After an "agonising decision", my MP Boris Johnson has opted for the UK to leave the EU. Did it really hinge on an exhausting examination of the terms of the weekend deal? Or a cynical political calculation which goes like this.
1) Johnson placed himself to replace Cameron if the Tories had failed to win the 2015 general election.
2) Cameron's unexpected victory wrong-footed all of his rivals and his announcement that he would stand down before the next election shut them up pro tem.
3) Cameron's mate George Osborne is the obvious replacement, the man who can undertake to carry on Cameron's policies.
4) So Johnson's hopes of becoming leader of the party and next PM rest on Cameron & Osborne getting a severe setback.
5) Such a setback can only now be if they commit to a Yes result in the referendum (which I assume they will) and the nation votes No.
6) Ergo, Johnson has to be seen as effectively heading the No vote, although given the various parties already committed to that cause, he is unlikely to be the titular leader of any of them.
7) If Cameron wins the referendum then Johnson has not lost much; he will have got a lot of exposure and he can continue to place himself as the alternative to Cameron/Osborne when the time comes.
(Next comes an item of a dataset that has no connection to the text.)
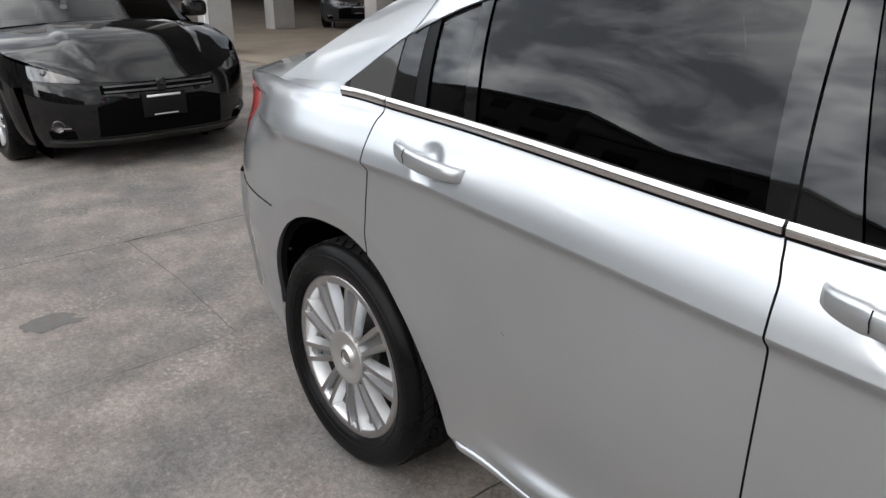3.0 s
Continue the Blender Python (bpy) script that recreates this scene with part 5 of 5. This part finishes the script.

If he loses then Boris can put himself forward as the voice of the people, or something similar.
So I suspect the "agonising" was about whether the above line of reasoning was valid. Because if Boris was really convinced that the UK should not be in the EU he could have made that known a long time ago.
It's a shame that such a charismatic political figure should have opted for a very short-term political judgement on a matter that will be of great importance to the country, and to Europe, for maybe the next thirty years. In my opinion he should have made the long term judgement and for such a scholar of classical history, the lessons from two thousand years of splintered and fractious European nation-states ought to have been learned.